Des français qui s’essaient à l’humour anglais, un tantinet morbide de surcroit, ce n’est pas si fréquent et saluons ici la courageuse tentative.
1937, deuxième collaboration de Carné-réalisateur et de Prévert-scénariste-dialoguiste (après un Jenny inconnu au bataillon). Pour ceux qui seraient plus familier avec le « réalisme poétique » de Quai des brumes ou de Le jour se lève, ne cherchez pas, nous sommes ici dans un tout autre registre.
Adaptation d’un roman de J.Storer Clouston, l’histoire possède son lot d’assassins plus ou moins sordides, de maison dans laquelle tout le monde se retrouve, de quiproquos étourdissants, de foules en ébullition, de titres de presse racoleurs, de grimages imparables et de détectives de Scotland Yard malhabiles.
Ici, point de réelle place pour le drame, nous sommes dans une comédie assumée et farfelue qui ne trouve d’ailleurs à se placer dans aucun sous-genre bien défini. C’est peut-être parce que les Français ne savent pas faire de l’humour anglais, allez savoir, mais ça ne ressemble vraiment à pas grand-chose d’autre… Sur un postulat un peu similaire, L’Assassin habite au vingt-et-un arrivera à un tout autre résultat, tant dans la forme que dans la réussite finale, comme la réussite parfaite après un brouillon qui n’avait finalement rien à voir…
Parce que tout de même, c’est foutrement bancal ce fichu film, les dialogues tombent à l’eau une fois sur deux, les acteurs sont mauvais comme la galle à peu près dans la même proportion, la plupart des jeux de mots sont insoutenables (et c’est moi qui l’affirme, c’est vous dire…), et il nous faut la tendresse que tout humain qui se respecte possède pour le couple principal pour ne pas tomber parfois dans la neurasthénie…
Un couple, qui lui, de son coté, se haïssait d’ailleurs comme les deux cabotins qu’ils étaient, mais qu’importe, Michel Simon en redingote et en fausse barbe et Louis Jouvet en prêtre anglican en kilt, il faut le voir pour le croire…
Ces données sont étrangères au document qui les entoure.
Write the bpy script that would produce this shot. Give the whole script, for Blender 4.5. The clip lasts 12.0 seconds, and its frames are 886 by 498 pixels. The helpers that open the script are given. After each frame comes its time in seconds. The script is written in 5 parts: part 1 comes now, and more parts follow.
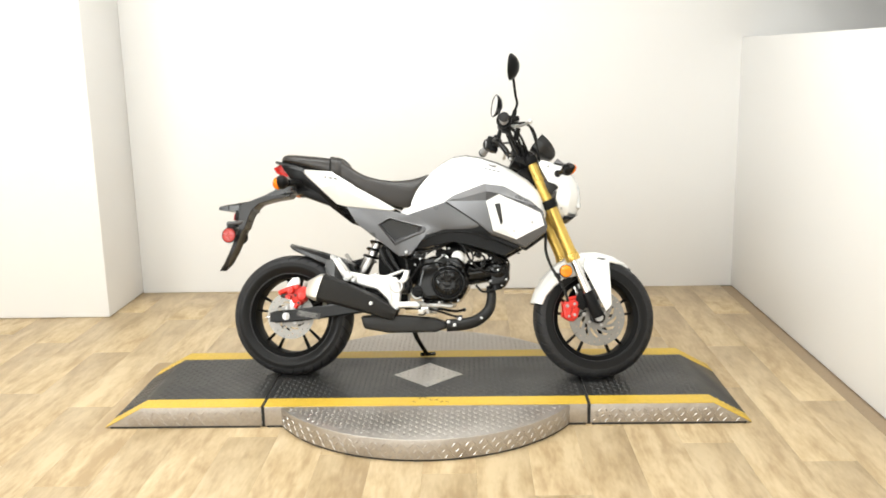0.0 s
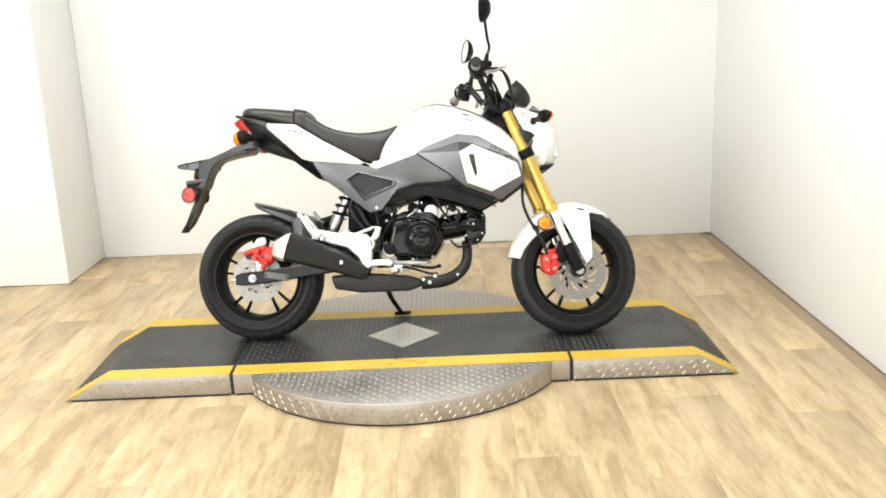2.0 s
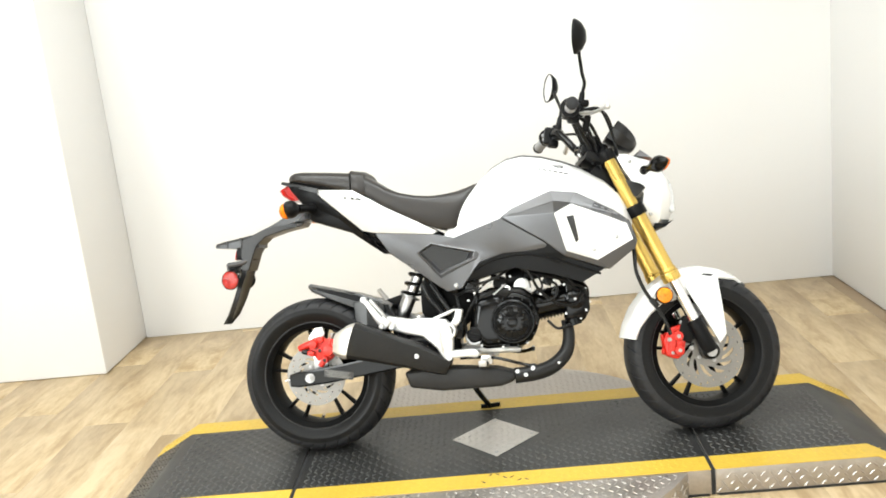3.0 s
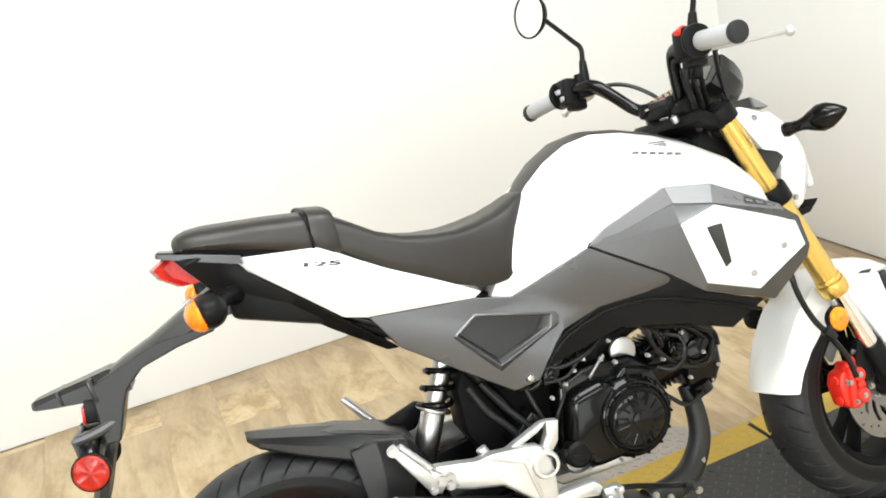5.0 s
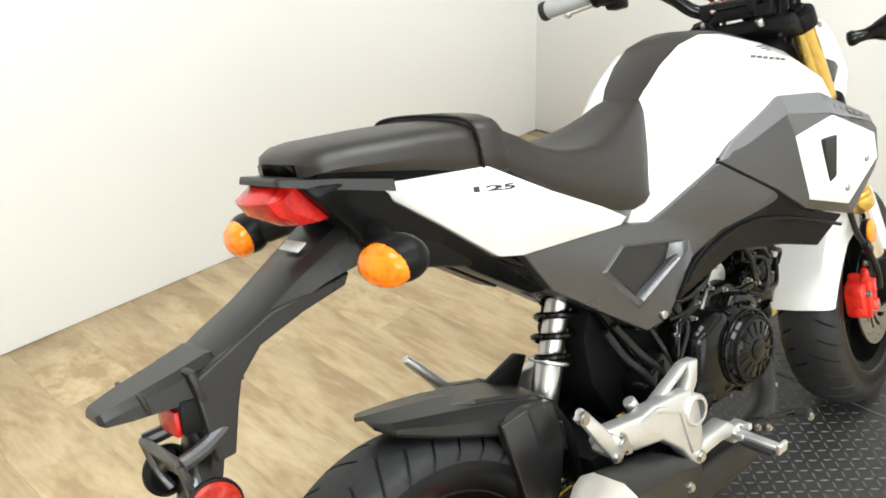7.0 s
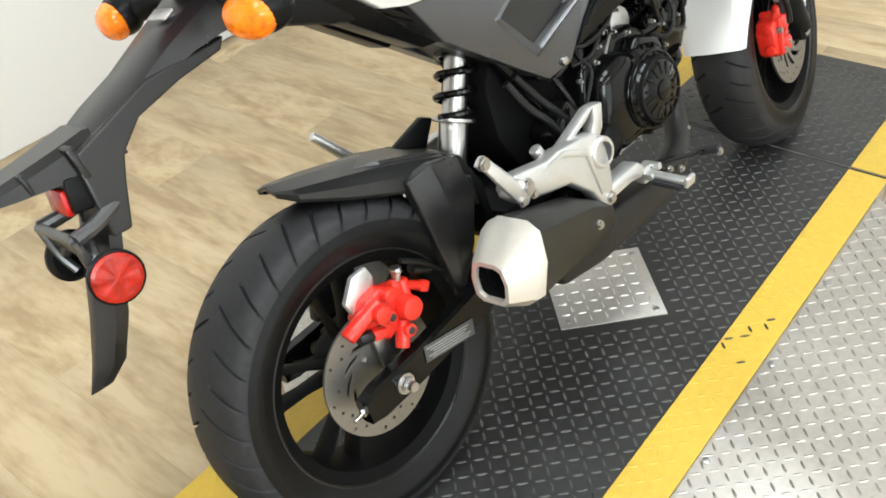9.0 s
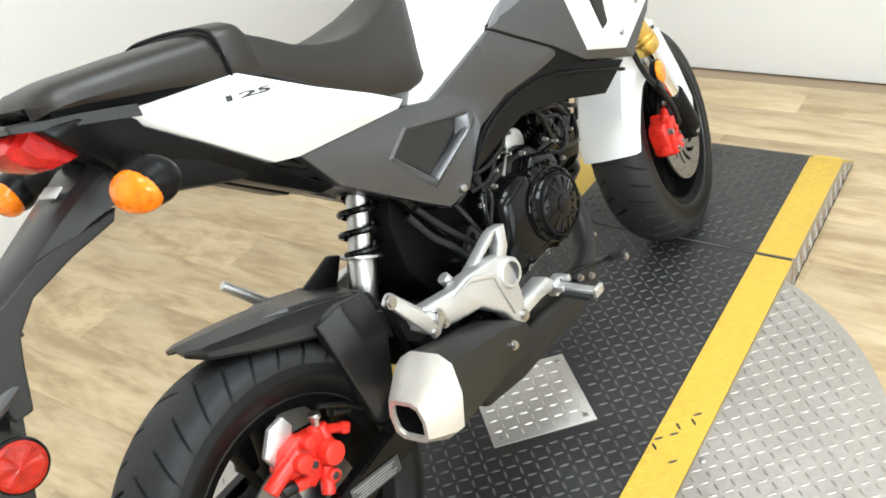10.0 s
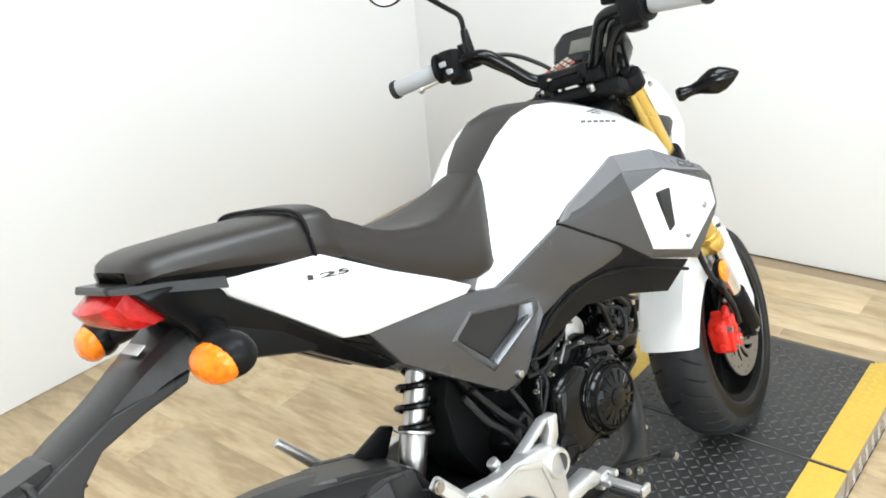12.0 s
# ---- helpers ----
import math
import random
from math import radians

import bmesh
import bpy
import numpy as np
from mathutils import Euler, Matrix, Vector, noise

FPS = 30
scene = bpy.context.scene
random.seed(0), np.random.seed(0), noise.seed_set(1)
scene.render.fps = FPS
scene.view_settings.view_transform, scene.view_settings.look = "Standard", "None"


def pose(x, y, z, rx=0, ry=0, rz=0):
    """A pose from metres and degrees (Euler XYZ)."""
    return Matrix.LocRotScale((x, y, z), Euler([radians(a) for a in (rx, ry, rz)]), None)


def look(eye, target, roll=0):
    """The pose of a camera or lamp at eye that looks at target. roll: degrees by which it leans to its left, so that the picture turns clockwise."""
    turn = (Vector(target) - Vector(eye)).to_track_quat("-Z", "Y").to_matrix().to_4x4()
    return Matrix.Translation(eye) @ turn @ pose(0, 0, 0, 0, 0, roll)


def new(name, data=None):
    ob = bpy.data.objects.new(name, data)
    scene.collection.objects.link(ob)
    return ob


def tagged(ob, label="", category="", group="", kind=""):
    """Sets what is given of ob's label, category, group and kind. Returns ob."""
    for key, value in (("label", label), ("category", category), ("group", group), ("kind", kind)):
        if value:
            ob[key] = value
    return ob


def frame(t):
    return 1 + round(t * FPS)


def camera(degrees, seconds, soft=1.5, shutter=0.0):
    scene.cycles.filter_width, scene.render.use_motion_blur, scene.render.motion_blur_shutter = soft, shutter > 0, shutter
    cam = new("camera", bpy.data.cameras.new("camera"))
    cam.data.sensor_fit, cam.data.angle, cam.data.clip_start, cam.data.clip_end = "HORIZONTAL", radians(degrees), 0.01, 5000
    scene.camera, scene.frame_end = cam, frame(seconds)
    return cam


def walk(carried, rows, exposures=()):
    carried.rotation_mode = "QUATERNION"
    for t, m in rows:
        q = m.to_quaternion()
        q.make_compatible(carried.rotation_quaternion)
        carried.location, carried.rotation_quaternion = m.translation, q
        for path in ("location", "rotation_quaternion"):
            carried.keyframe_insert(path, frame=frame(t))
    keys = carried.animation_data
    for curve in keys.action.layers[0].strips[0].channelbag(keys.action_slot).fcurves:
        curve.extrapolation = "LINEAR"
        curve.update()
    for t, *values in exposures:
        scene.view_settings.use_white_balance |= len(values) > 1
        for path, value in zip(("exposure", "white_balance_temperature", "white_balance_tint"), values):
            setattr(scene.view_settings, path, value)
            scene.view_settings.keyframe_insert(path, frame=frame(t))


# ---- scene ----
cam = camera(52.0, 12.0, soft=1.8)
PATH = [
    (0, (0.118, -3.467, 1.338), (0.059, -1.512, 0.923), -1.2),
    (0.5, (0.115, -3.471, 1.333), (0.059, -1.518, 0.908), -1.0),
    (1, (0.112, -3.468, 1.331), (0.066, -1.515, 0.898), -1.2),
    (1.5, (0.104, -3.437, 1.326), (0.078, -1.487, 0.883), -1.3),
    (2, (0.109, -3.312, 1.305), (0.109, -1.380, 0.790), -2.4),
    (2.5, (0.110, -3.025, 1.328), (0.018, -1.082, 0.863), -3.6),
    (2.7, (0.070, -2.890, 1.331), (-0.071, -0.944, 0.891), -5.5),
    (4.3, (-0.327, -1.675, 1.310), (-0.093, 0.230, 0.747), -9.1),
    (4.5, (-0.430, -1.543, 1.338), (-0.092, 0.349, 0.785), -9.4),
    (5, (-0.702, -1.259, 1.369), (-0.079, 0.511, 0.678), -10.4),
    (5.5, (-0.850, -0.897, 1.368), (-0.083, 0.837, 0.732), -10.7),
    (6, (-1.003, -0.679, 1.391), (0.058, 0.877, 0.717), -6.6),
    (6.5, (-1.153, -0.558, 1.392), (0.218, 0.703, 0.667), -2.6),
    (7, (-1.197, -0.570, 1.321), (0.056, 0.689, 0.401), -2.1),
    (7.5, (-1.207, -0.599, 1.259), (-0.066, 0.634, 0.173), -5.0),
    (7.7, (-1.206, -0.606, 1.242), (-0.086, 0.619, 0.126), -4.8),
    (9.3, (-1.174, -0.661, 1.238), (-0.035, 0.401, -0.016), -7.9),
    (9.5, (-1.173, -0.658, 1.238), (-0.026, 0.400, -0.013), -7.6),
    (10, (-1.129, -0.689, 1.281), (0.192, 0.343, 0.190), -10.4),
    (10.5, (-1.140, -0.687, 1.317), (0.184, 0.419, 0.305), -7.0),
    (11, (-1.133, -0.686, 1.350), (0.199, 0.484, 0.425), -6.5),
    (11.5, (-1.135, -0.688, 1.358), (0.226, 0.490, 0.486), -6.5),
    (12, (-1.133, -0.688, 1.368), (0.254, 0.495, 0.546), -5.3),
]
walk(cam, [(t, look(eye, target, roll)) for t, eye, target, roll in PATH],
     [(0.0, -0.62, 6300, 6), (1.5, -0.54, 6250, 5), (2.7, -0.48, 6150, 4), (4.3, -0.41, 6100, 4), (6.5, -0.41, 6050, 4), (7.7, -0.62, 6050, 2), (9.5, -0.58, 5850, 3), (10.2, -0.50, 5800, 3), (12.0, -0.46, 5700, 4)])

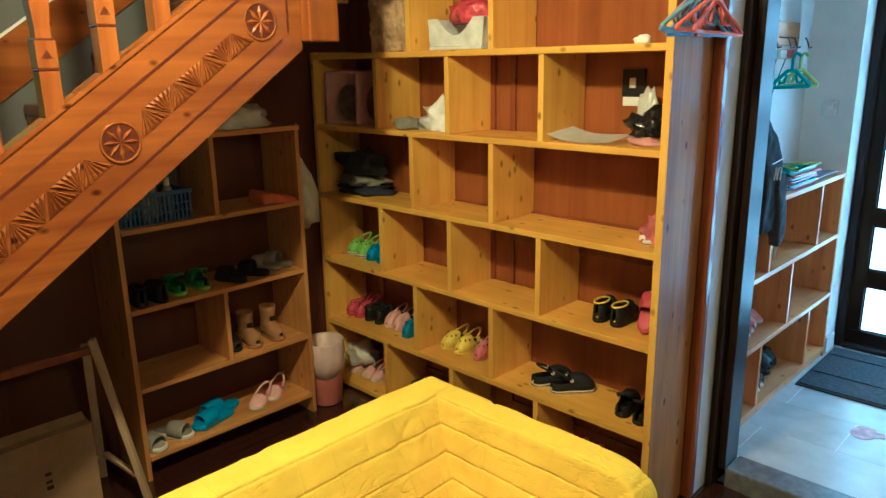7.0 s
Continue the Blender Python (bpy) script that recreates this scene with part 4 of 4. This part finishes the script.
# ---- coat hangers ----
def hanger(mat, label, width=0.36, height=0.13, r=0.006, group="plastic coat hangers"):
    """A plastic hanger in the x-z plane, its hook's top at the origin."""
    ob = thing("coat_hanger", (0, 0, 0), label, "coat hanger", group)
    w = width / 2
    pts = []
    corners = [(-w, -0.075 - height), (w, -0.075 - height), (0.02, -0.075), (-0.02, -0.075)]
    for i, c in enumerate(corners):
        p, q = Vector(corners[i - 1]), Vector(corners[(i + 1) % 4])
        c = Vector(c)
        rad = 0.028 if i < 2 else 0.008
        a, b = c + (p - c).normalized() * rad, c + (q - c).normalized() * rad
        for k in range(6):
            t = k / 5
            v = a * (1 - t) ** 2 + c * 2 * t * (1 - t) + b * t * t
            pts.append((v.x, 0, v.y))
    part("shoulder_loop", tube(pts, r, 8, None, True), mat, ob, "", True)
    hook = [(0, 0, -0.078), (0, 0, -0.045)] + [(0.02 - 0.02 * math.cos(a), 0, -0.02 + 0.02 * math.sin(a)) for a in (math.pi * (0.0 + i / 8) for i in range(9))][0:8]
    part("hook", tube(hook, r * 0.8, 8), mat, ob, "", True)
    for s in (-1, 1):
        part("strap_notch", tube([(s * w * 0.55, 0, -0.075 - height * 0.5), (s * w * 0.5, 0, -0.075 - height * 0.72), (s * w * 0.3, 0, -0.075 - height * 0.72), (s * w * 0.2, 0, -0.075 - height * 0.25)], r * 0.8, 6), mat, ob, "", True)
    return ob


H_OR = plain("orange hanger plastic", (0.82, 0.14, 0.04), 0.35, 0, 0.05)
H_PK = plain("coral hanger plastic", (0.80, 0.20, 0.18), 0.35, 0, 0.05)
H_BL = plain("pale blue hanger plastic", (0.20, 0.45, 0.66), 0.35, 0, 0.05)
H_LI = plain("lilac hanger plastic", (0.45, 0.36, 0.62), 0.35, 0, 0.05)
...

Autour d’eux, on fait comme on peut, il y a un jeune couple amoureux, un Jean-Louis Barrault abominable dans ses premières scènes mais un peu sauvé par sa cuite avec Michel (mais quelle horrible idée que ce vélo, nom de bleu !!!), un ignoble Pierre Alcover, plus franchouillard que jamais, en détective, une Françoise Rosay terrifiante en femme acariâtre et Agnès Capri qui chante…
Tout cela n’a très vite ni queue ni tête mais un petit charme à l’anglaise tout de même (mais sans l’accent, ça perd beaucoup), des décors charmants dignes d’Alexandre Trauner, des moments savoureux, des bons mots rares mais précieux, enfin, tout ce qu’on demande à un produit aussi hybride que celui-là…
Toutes les tentatives pour apporter à l’histoire un vent de liberté salvateur, une touche de farfelu, voire une pincée de poésie tombent bien entendu à plat de la plus désastreuse des façons, tant on sait bien que les choses légères doivent se faire avec un minimum de sérieux.
Mais on pardonne, on pardonne, parce que Michel Simon va sauver la prochaine scène, entre deux bégaiements, parce que Louis Jouvet va demander à sa petite famille de quitter la table, parce que l’ambiance londonienne ferait tout avaler aussi (même si, sans l’accent…).
Incompris à sa sortie (probablement plus pour ses maladresses d’ailleurs que par une quelconque originalité en avance sur son temps), le film permettra tout de même au duo Carné-Prévert de poursuivre sa carrière avec le succès que l’on connaît, même si dans un tout autre genre…
Difficile de vous conseiller un film aussi manifestement de guingois, mais c’est vraiment dommage… même sans la petite touche de rigueur qui aurait pu en faire une vraie petite merveille, Drôle de drame possède tout de même le charme des films qui ne ressemblent à rien d’autre, et suffisamment de scènes d’anthologies pour vous faire passer allègrement sur ses menues imperfections.